IAC
- Formation: July 1969
- Headquarters: 100 North Senate Avenue, Room N505, Indianapolis, IN 46204-2741
- Executive Director: Miah Michaelsen
- Deputy Director and Chief of Staff: André Zhang Sonera
- Website: www.in.gov/arts/

= Indiana Arts Commission =

American state government agency

The Indiana Arts Commission (IAC) is a government agency that works in supporting and funding artists and art programs in Indiana. They also provide training and resources to the community and partner organizations, as well as research on the effects of their programs on people and communities and workshops to support work in the arts. They have grants available to apply to for funding the arts in Indiana cities and counties. Additionally, the IAC designates cultural areas/districts in Indiana, alongside the Indianapolis Historic Preservation Commission. There are 11 regional arts partners of the IAC. Each individual regional partner have their own grants that individuals and art groups in the region can apply to.

== History ==
The IAC was established in 1969. In 1997, it worked jointly with 12 community art organizations to provide help and funding to arts around the Indiana area, establishing the organizations as Regional Art Partners (RAP) of the IAC. Each Region was made up of a series of counties and had their own specific organization working with the IAC. Currently, there are 11 regional art partners, named 1-10 and skipping 11, the last being region 12.

The 2018 Indiana Arts Homecoming was held in October in Fort Wayne. It held 30 learning sessions and over 2 days, and contained an award ceremony for the arts.

== Grant and outreach programs ==
The IAC has two continuous art grant programs named the Arts Project Support (APS) and Arts Organization Support (AOS) grants. The APS grant allows applicants to request up to $4,000, and the AOS grant allows up to two years of project funding.

The IAC awarded $3.5 million to 338 art and culture-based non-profits over 77 counties in the two-year fiscal cycle that the grant program operates on in 2024. One of the awarded organizations that year was the Sullivan-Munce Cultural Center in Zionsville, which received $9,867 from both the AOS and the APS programs that same year.
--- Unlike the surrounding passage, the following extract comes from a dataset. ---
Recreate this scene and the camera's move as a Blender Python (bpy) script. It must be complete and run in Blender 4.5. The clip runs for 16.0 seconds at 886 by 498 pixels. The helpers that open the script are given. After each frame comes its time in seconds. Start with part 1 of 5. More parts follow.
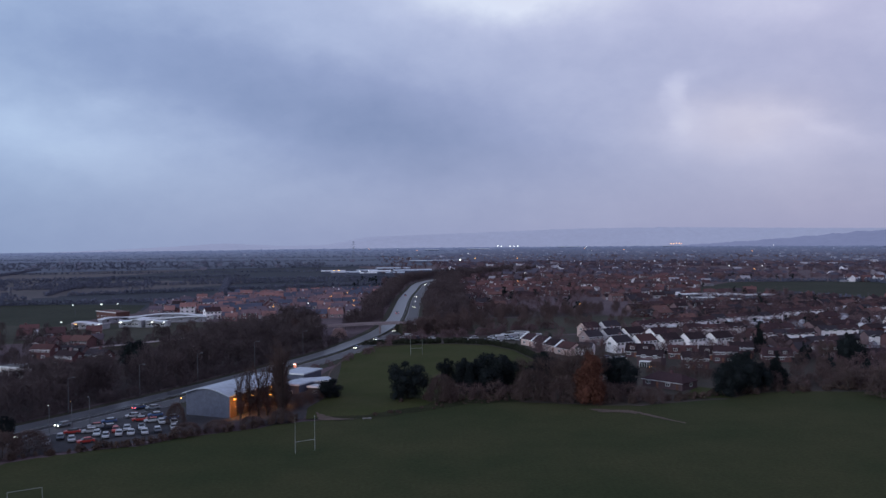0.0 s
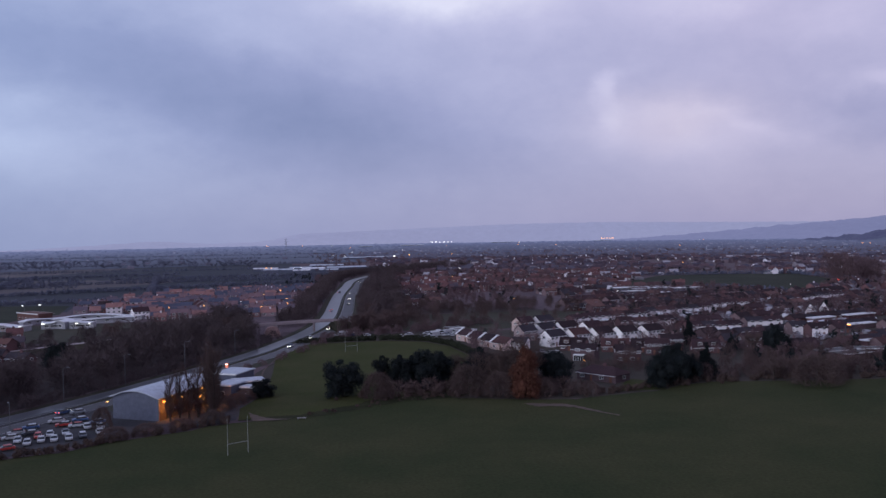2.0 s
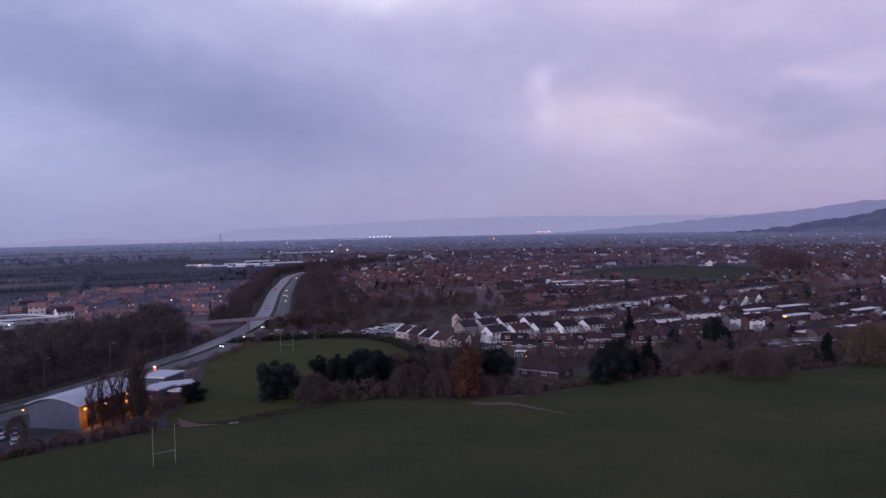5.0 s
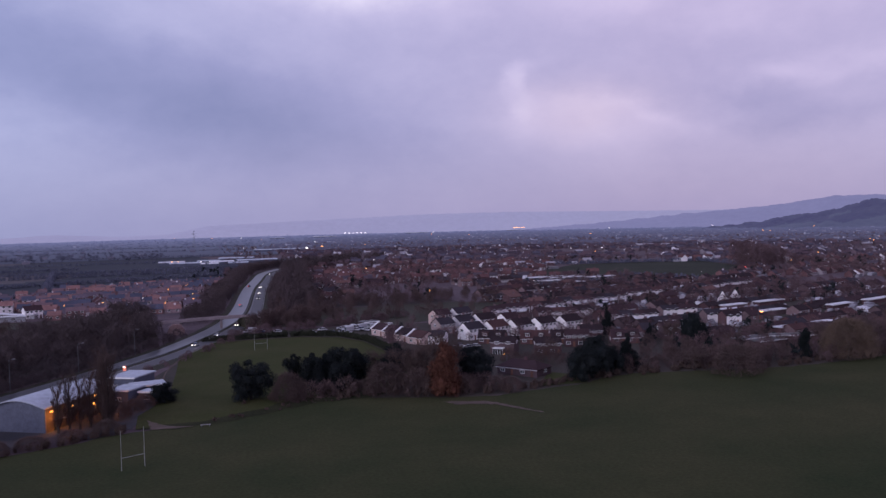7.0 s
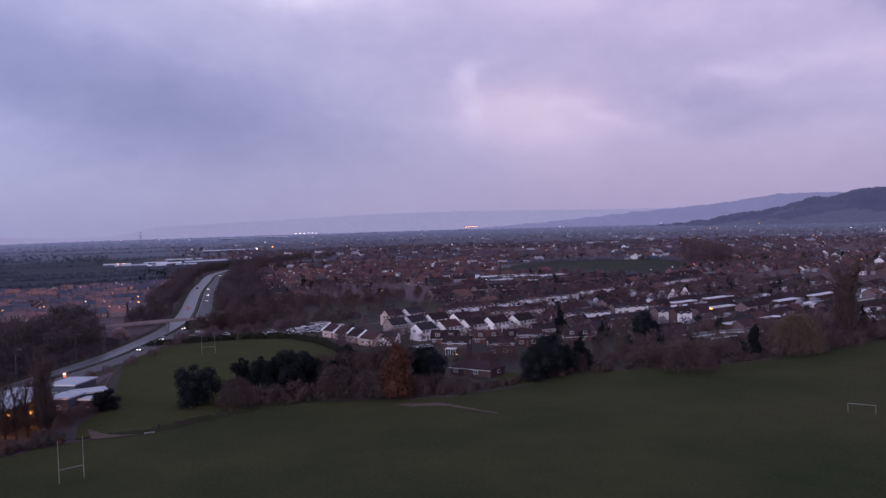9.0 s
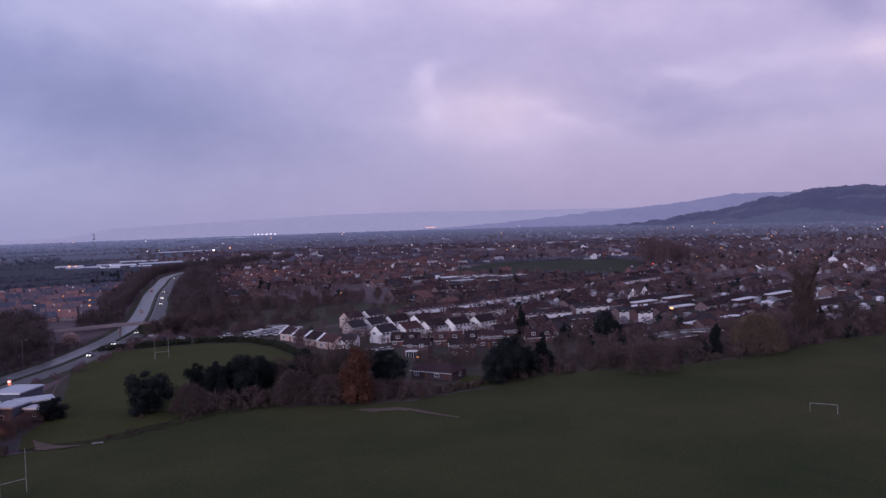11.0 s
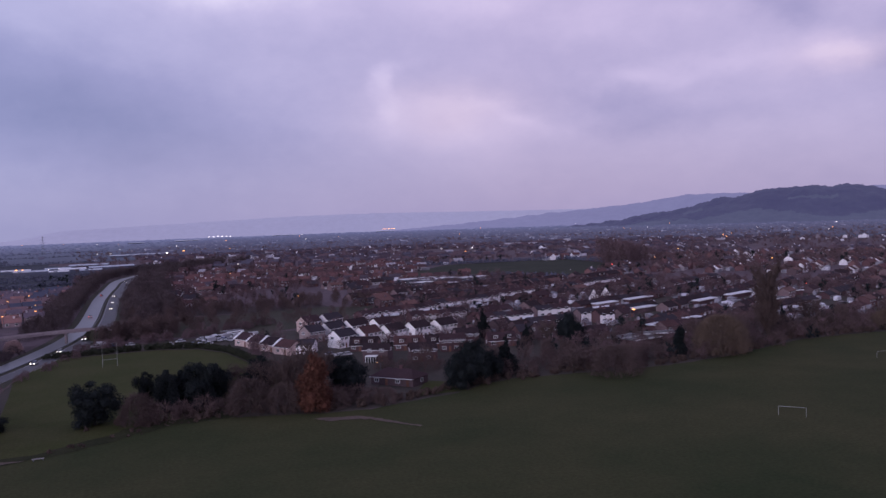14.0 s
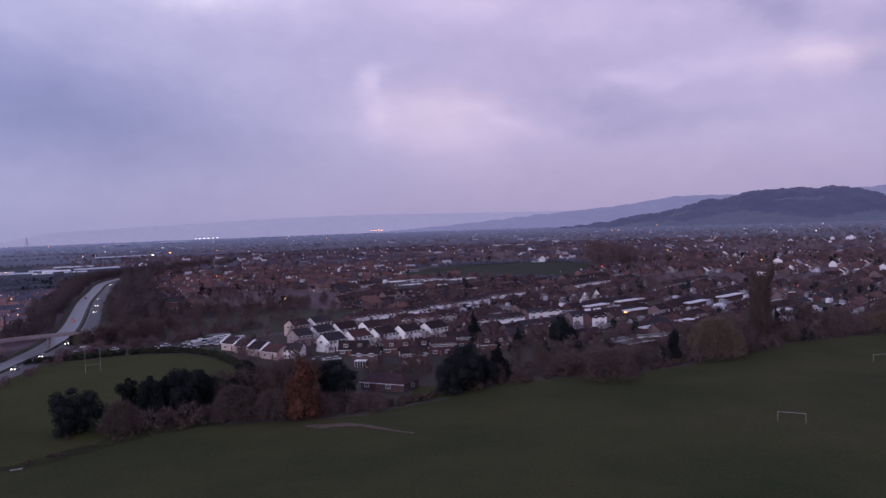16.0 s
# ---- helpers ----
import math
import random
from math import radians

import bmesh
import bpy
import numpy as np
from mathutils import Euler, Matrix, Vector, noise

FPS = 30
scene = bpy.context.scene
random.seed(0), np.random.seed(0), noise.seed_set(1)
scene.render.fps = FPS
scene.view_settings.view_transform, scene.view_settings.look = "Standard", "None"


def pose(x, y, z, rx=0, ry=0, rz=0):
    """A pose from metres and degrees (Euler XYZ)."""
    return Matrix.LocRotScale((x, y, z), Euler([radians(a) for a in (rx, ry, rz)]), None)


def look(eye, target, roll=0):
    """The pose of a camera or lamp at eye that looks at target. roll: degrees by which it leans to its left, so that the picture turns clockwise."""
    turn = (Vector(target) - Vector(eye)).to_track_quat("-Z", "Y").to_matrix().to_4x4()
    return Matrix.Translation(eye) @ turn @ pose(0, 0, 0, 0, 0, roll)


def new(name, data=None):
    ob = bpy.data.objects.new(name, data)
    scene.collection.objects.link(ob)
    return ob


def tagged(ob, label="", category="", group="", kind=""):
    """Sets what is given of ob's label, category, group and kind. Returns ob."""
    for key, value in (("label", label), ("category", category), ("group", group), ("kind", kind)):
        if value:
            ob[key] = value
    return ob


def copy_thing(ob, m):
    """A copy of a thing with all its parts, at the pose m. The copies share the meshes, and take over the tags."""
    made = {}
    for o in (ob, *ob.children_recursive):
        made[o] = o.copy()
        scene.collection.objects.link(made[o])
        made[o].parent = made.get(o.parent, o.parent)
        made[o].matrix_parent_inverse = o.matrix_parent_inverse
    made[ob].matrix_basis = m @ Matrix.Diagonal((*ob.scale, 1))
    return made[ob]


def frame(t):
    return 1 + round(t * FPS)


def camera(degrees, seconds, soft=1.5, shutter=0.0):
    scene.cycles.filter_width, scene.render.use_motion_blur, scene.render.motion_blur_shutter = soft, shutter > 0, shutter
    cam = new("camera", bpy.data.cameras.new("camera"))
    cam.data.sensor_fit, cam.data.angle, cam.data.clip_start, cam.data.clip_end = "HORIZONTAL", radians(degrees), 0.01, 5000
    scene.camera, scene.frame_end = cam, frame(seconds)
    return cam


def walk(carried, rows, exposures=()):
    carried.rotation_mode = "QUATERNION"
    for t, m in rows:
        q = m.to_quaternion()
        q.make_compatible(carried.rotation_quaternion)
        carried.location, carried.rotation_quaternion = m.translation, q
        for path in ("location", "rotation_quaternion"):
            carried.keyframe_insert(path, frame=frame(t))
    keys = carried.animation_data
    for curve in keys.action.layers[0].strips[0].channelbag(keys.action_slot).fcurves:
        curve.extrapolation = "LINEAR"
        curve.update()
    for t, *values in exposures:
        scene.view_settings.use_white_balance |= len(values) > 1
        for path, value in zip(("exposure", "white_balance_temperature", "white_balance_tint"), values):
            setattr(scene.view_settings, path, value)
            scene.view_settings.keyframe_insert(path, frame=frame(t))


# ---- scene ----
cam = camera(54.2, 16.0, soft=1.45)
EXPOSURES = [(0, 0.03, 6300, -9), (1.0, 0.03, 6350, -5), (2.5, 0.03, 6400, 2), (4.5, 0.03, 6480, 9), (9, 0.03, 6550, 14), (16, 0.03, 6550, 15)]
PATH = [
    (0, (-1.643, -1.07, 53.455), (-1.639, 0.929, 53.415), -0.6),
    (0.5, (-1.757, -0.947, 53.416), (-1.729, 1.052, 53.373), -0.7),
    (1, (-1.802, -0.706, 53.381), (-1.749, 1.292, 53.334), -0.8),
    (1.5, (-1.821, -0.172, 53.359), (-1.708, 1.825, 53.304), -0.9),
    (2, (-1.794, 0.734, 53.382), (-1.638, 2.727, 53.331), -1.0),
    (2.5, (-1.756, 1.967, 53.392), (-1.574, 3.958, 53.34), -1.0),
    (3, (-1.699, 3.463, 53.373), (-1.492, 5.452, 53.32), -1.0),
    (3.5, (-1.595, 5.101, 53.341), (-1.363, 7.087, 53.285), -1.1),
    (4, (-1.468, 6.699, 53.323), (-1.212, 8.682, 53.263), -1.1),
    (4.5, (-1.339, 8.119, 53.326), (-1.059, 10.098, 53.262), -1.2),
    (7, (-0.941, 13.911, 53.334), (-0.588, 15.877, 53.257), -1.4),
    (7.5, (-0.886, 14.854, 53.295), (-0.505, 16.816, 53.212), -1.5),
    (8, (-0.679, 15.756, 53.263), (-0.269, 17.712, 53.184), -1.6),
    (8.5, (-0.343, 16.713, 53.237), (0.094, 18.663, 53.158), -1.7),
    (9, (0.016, 17.792, 53.217), (0.477, 19.736, 53.136), -1.7),
    (9.5, (0.358, 18.966, 53.203), (0.843, 20.905, 53.121), -1.8),
    (12, (1.599, 25.191, 53.089), (2.187, 27.101, 53.006), -1.9),
    (12.5, (1.853, 26.415, 53.053), (2.457, 28.319, 52.97), -2.0),
    (13, (2.1, 27.769, 53.048), (2.719, 29.669, 52.965), -2.0),
    (13.5, (2.326, 29.162, 53.047), (2.958, 31.057, 52.963), -2.0),
    (14, (2.54, 30.538, 53.06), (3.184, 32.43, 52.977), -2.0),
    (14.5, (2.72, 31.944, 53.089), (3.374, 33.832, 53.006), -2.0),
    (15, (2.892, 33.361, 53.11), (3.551, 35.247, 53.027), -2.0),
    (15.5, (3.085, 34.686, 53.105), (3.751, 36.57, 53.023), -2.1),
    (16, (3.211, 36.019, 53.118), (3.882, 37.901, 53.038), -2.0),
]
walk(cam, [(t, look(eye, target, roll)) for t, eye, target, roll in PATH], exposures=EXPOSURES)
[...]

The next year, Columbia City Connect earned the $4,000 from the APS program.

In 2015, the Indiana Arts Commission opened up two new grant programs for the Indiana Bicentennial: Arts in the Parks and Indiana Masterpiece. Arts in the Parks offers up to $3,000, and Indiana Masterpiece offers up to $20,000.

In 2023, the IAC was given over $1 million in funding by the National Endowment for the Arts to provide grants to organizations throughout the state.

An Eskenazi Museum of Art outreach program, called the Eskenazi Museum of Art Look Club, receives analytic information and financial support from the IAC. It was formed in 2018, and has been functioning since then. The program provides art collections to rural elementary schools.

The Lifelong Arts Indiana program is an ongoing program in the IAC to understand art and culture and how it improves older people's physical and mental health, personal life, and social life.

== Regions ==
Region 1 is the Greater Gary area, run by the South Shore Arts Center based in Munster, IN. Region 2 is the Greater South Bend area, run by the Community Foundation of St. Joseph County based in South Bend, IN. Region 3 is the Greater Fort Wayne area, run by Arts United of Greater Fort Wayne, Inc based in Fort Wayne, IN. Region 4 is the Greater Lafayette area, run by The Arts Federation based in Lafayette, IN. Region 5 is the Greater Muncie area, run by the Community Foundation of Randolph County based in Winchester, IN. Region 6 is the Greater Terre Haute area, run by Arts Iliana in Terre Haute, IN. Region 7 is the Greater Indianapolis area, run by Noblesville Creates in Noblesville, IN. Region 8 is the Greater Bloomington area, run by Deanna Poelsma of Glazed & Confused Creations. Region 9 is the Greater Columbus area, run by the Columbus Area Arts Council based in Columbus, IN. Region 10 is the Greater Evansville area, run by the Arts Council of Southwestern Indiana based in Lakeville, IN. Region 12 is the Greater New Albany area, which is also run by Deanna Poelsma.

The City of Fisher's Nickel Plate District is one of 10 cultural districts designated by the state of Indiana. It was designated in 2018.